President Kenneth "Buzz" Shaw, a Granite City native, became the Southern Illinois University System's first Chancellor when the system was created in 1979. At that time he was the administrative head of campuses in Carbondale, Edwardsville and Springfield. Shaw was heavily involved in the establishment of both campuses as separate entities operating under an umbrella system.
During discussions about the future of a separate but joined SIU, then Illinois State Senator Sam Vadalabene, for whom the SIUE Vadalabene Center was named, expressed opposition to a plan that would place a single leader over both campuses. Shaw publicly expressed his desire for achieving "an optimum balance" point on the scale between centralization and decentralization, "which enables this system and its two universities to best serve their publics."
In June 1979, Shaw publicly announced his plans to seek the top position as System Chancellor, stating that his desire was "to exert as much influence as possible in shaping the actual role the chancellor will play." He was appointed the SIU System Chancellor on Sept. 15, 1979. During his installation, he stated that a challenge that will always face the SIU system will be "the creative tension between autonomy for Carbondale and Edwardsville and the need for a coordinated system." He pledged to seek "the happy balance between centralization and institutional autonomy."
Shaw left the SIU System in 1986 when he was appointed president of the University of Wisconsin, and later he became chancellor and president of Syracuse University. In 1996 he also received an NCAA Silver Anniversary Award for career achievement by former student athletes.

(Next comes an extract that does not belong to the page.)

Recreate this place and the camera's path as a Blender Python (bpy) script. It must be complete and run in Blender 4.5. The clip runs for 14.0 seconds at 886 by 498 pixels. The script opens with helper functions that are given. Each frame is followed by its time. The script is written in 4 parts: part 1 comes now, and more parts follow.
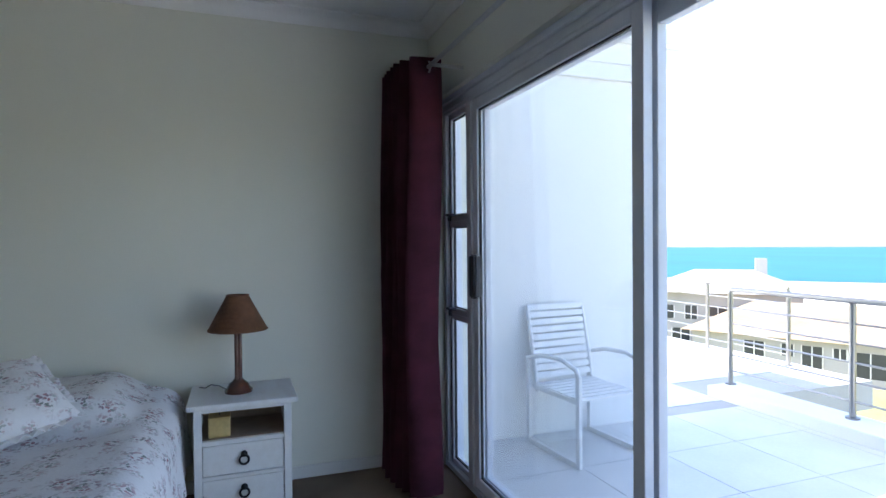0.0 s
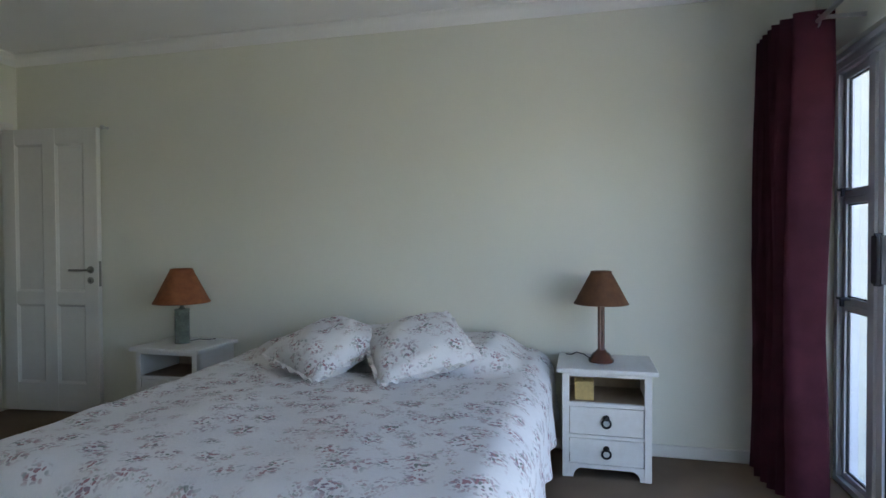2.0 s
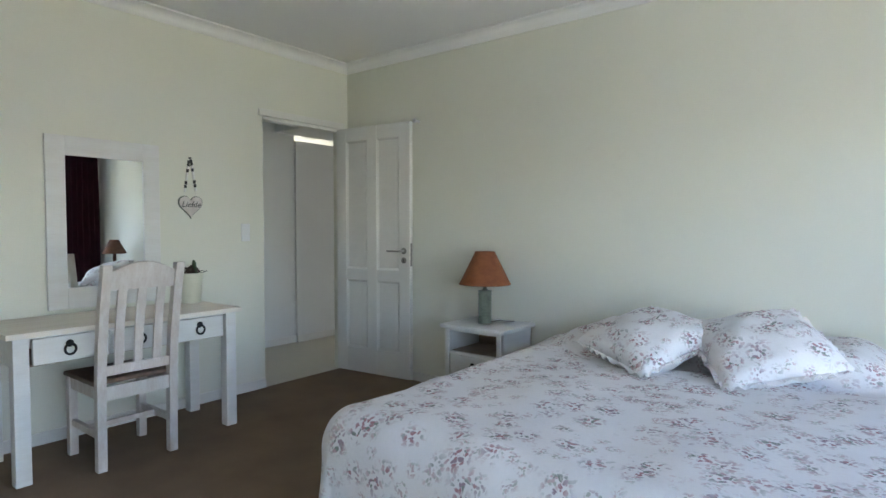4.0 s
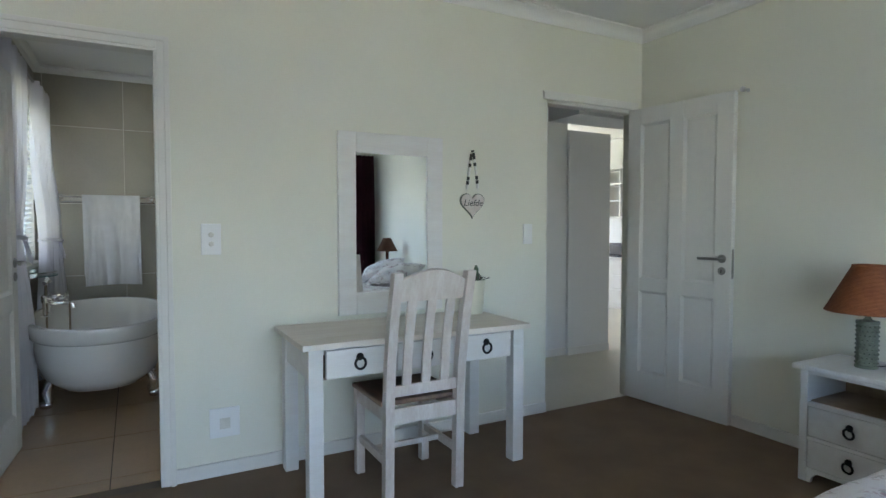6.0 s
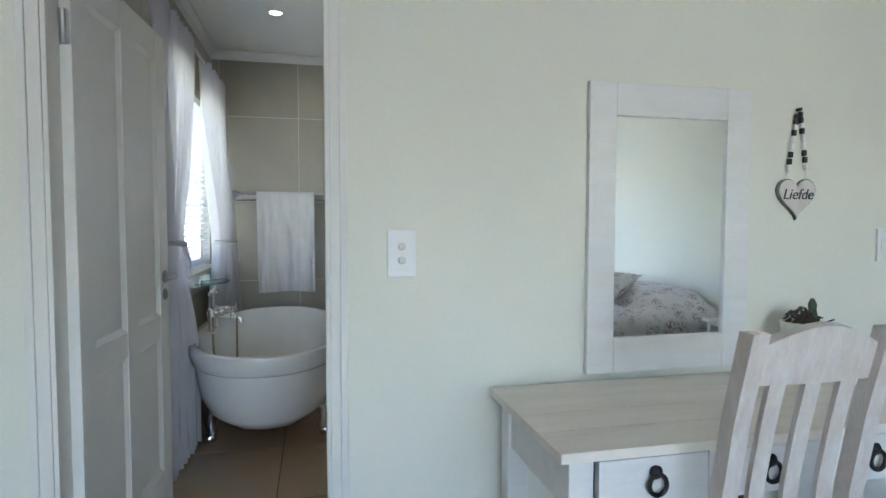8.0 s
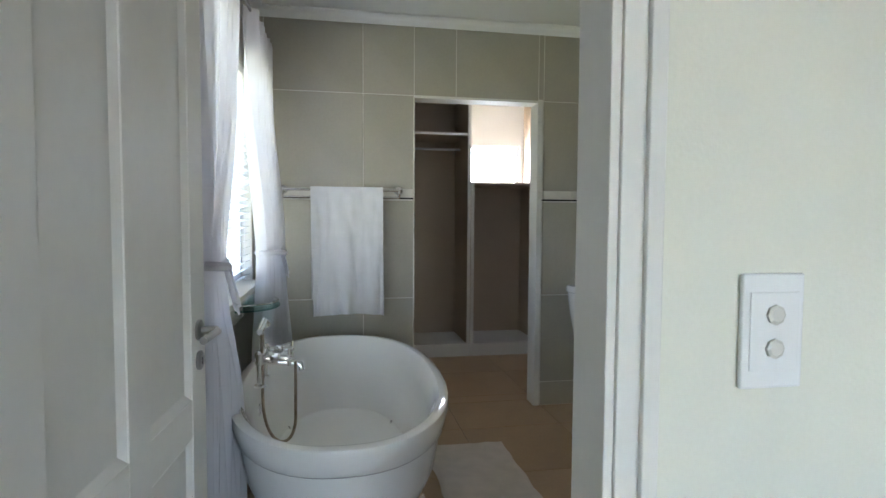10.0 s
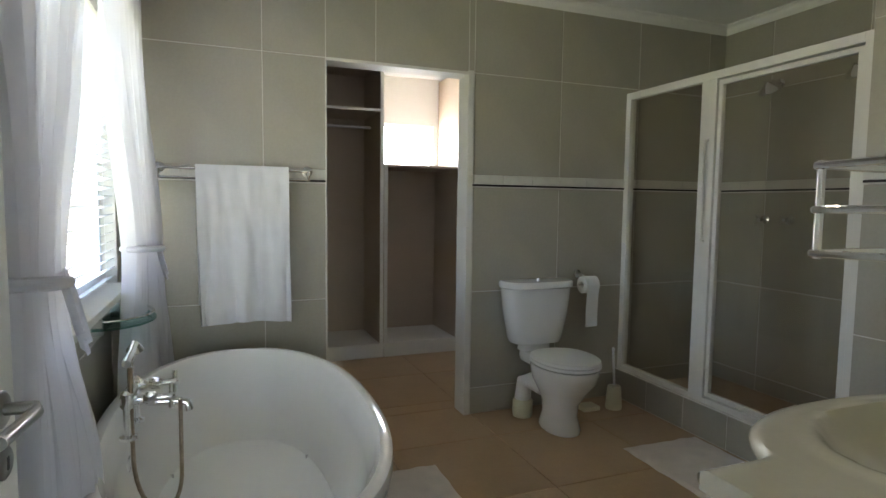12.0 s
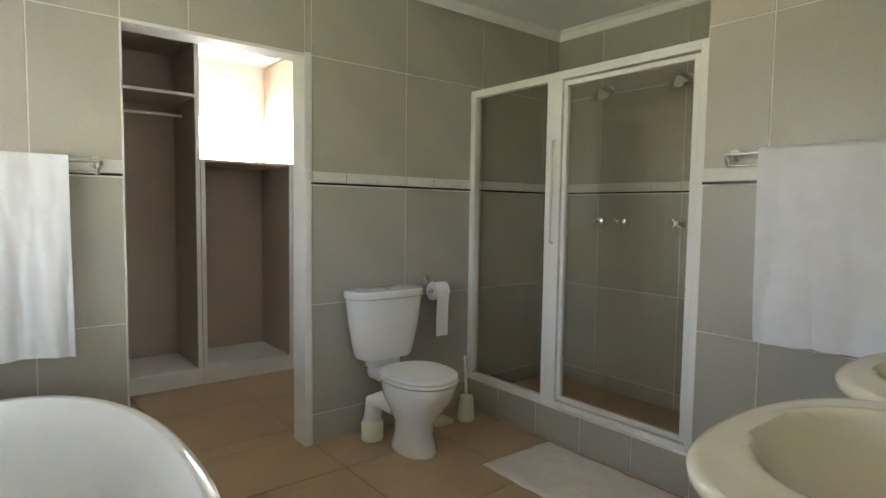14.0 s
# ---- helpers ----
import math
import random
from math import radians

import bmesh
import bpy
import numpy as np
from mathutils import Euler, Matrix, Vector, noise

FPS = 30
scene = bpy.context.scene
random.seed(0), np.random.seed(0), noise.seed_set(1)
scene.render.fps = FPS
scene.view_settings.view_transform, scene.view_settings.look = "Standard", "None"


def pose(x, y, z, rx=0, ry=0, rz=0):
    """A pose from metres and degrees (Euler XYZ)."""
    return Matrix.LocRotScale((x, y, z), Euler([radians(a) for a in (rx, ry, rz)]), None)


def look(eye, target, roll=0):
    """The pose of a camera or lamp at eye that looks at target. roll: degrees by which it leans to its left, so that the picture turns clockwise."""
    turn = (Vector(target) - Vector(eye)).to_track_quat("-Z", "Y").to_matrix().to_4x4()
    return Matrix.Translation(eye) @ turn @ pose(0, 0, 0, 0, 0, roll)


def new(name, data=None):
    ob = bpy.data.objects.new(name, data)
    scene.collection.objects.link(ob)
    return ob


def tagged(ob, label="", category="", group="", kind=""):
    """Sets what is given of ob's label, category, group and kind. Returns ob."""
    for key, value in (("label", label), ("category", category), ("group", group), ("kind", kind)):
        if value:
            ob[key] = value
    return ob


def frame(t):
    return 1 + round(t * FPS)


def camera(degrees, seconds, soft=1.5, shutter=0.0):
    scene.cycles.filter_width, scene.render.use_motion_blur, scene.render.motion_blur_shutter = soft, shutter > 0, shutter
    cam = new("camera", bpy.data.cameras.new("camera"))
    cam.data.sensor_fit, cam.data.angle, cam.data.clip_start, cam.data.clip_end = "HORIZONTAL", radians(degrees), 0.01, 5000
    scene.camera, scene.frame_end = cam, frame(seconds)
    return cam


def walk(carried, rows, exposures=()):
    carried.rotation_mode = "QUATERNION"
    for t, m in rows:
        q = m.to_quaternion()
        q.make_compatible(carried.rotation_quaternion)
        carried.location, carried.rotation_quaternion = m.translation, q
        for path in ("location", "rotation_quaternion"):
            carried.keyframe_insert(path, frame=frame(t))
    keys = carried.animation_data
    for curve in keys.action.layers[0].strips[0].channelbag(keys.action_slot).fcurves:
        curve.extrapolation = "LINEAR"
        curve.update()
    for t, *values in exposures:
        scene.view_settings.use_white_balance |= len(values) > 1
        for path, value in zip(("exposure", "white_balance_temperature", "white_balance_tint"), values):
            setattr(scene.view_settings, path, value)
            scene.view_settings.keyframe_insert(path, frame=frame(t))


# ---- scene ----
cam = camera(75.7, 14.0)
PATH = [
    (0, (0.32, 0.294, 1.316), (1.003, 2.173, 1.289), -0.5),
    (0.5, (0.317, 0.285, 1.294), (0.679, 2.252, 1.262), -0.3),
    (1, (0.318, 0.272, 1.297), (0.338, 2.271, 1.24), -0.6),
    (1.5, (0.321, 0.245, 1.296), (0.046, 2.225, 1.227), -0.7),
    (2, (0.225, 0.152, 1.237), (-0.249, 2.095, 1.2), -0.3),
    (2.5, (0.193, 0.165, 1.218), (-0.516, 2.035, 1.174), -0.3),
    (3, (0.108, 0.164, 1.205), (-0.811, 1.94, 1.153), -0.1),
    (3.5, (-0.033, 0.135, 1.234), (-1.116, 1.814, 1.159), 0.0),
    (4, (-0.168, 0.142, 1.209), (-1.396, 1.719, 1.135), 0.0),
    (4.2, (-0.268, 0.203, 1.208), (-1.555, 1.732, 1.135), 0.2),
    (6.3, (-1.075, 0.344, 1.238), (-2.878, 1.205, 1.147), -0.0),
    (6.5, (-1.195, 0.363, 1.24), (-3.025, 1.165, 1.144), -0.0),
    (7, (-1.481, 0.411, 1.245), (-3.371, 1.056, 1.144), -0.0),
    (7.5, (-1.794, 0.413, 1.255), (-3.725, 0.923, 1.153), -0.0),
    (8, (-2.085, 0.389, 1.266), (-4.034, 0.829, 1.167), 0.1),
    (8.5, (-2.416, 0.359, 1.265), (-4.376, 0.747, 1.166), 0.3),
    (9, (-2.693, 0.288, 1.271), (-4.658, 0.648, 1.17), 0.3),
    (9.2, (-2.805, 0.245, 1.285), (-4.771, 0.599, 1.182), 0.4),
    (11.3, (-3.612, 0.013, 1.314), (-5.551, 0.499, 1.162), 0.6),
    (11.5, (-3.633, 0.046, 1.299), (-5.558, 0.589, 1.154), 0.7),
    (12, (-3.770, 0.054, 1.315), (-5.627, 0.779, 1.157), 0.7),
    (12.5, (-3.915, 0.096, 1.293), (-5.715, 0.955, 1.143), 0.7),
    (13, (-4.002, 0.129, 1.284), (-5.745, 1.098, 1.138), 0.8),
    (13.5, (-4.080, 0.136, 1.291), (-5.742, 1.239, 1.147), 0.9),
    (14, (-4.130, 0.128, 1.299), (-5.687, 1.375, 1.162), 0.8),
]
EXPOSURES = [(0.0, 2.1, 6100, 14), (1.5, 2.5, 6450, 14), (2.0, 2.6, 6450, 14), (3.0, 3.05, 6450, 14), (4.0, 3.5, 6450, 14), (6.5, 3.37, 6100, 13), (9.0, 4.1, 6050, 15), (11.5, 4.12, 6550, 14), (12.5, 4.2, 6600, 14), (14.0, 4.8, 6900, 15)]
walk(cam, [(t, look(eye, target, roll)) for t, eye, target, roll in PATH], EXPOSURES)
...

Prior to his stint as SIUE president and SIU chancellor, he taught history and coached for two years at Rich Township High School in the Chicago suburb of Park Forest. He also was an assistant to the president at his alma mater, Illinois State University, and vice president of academic affairs at Towson State University for eight years. Shaw earned a master's in education from Illinois State in 1963 and a doctorate in education from Purdue.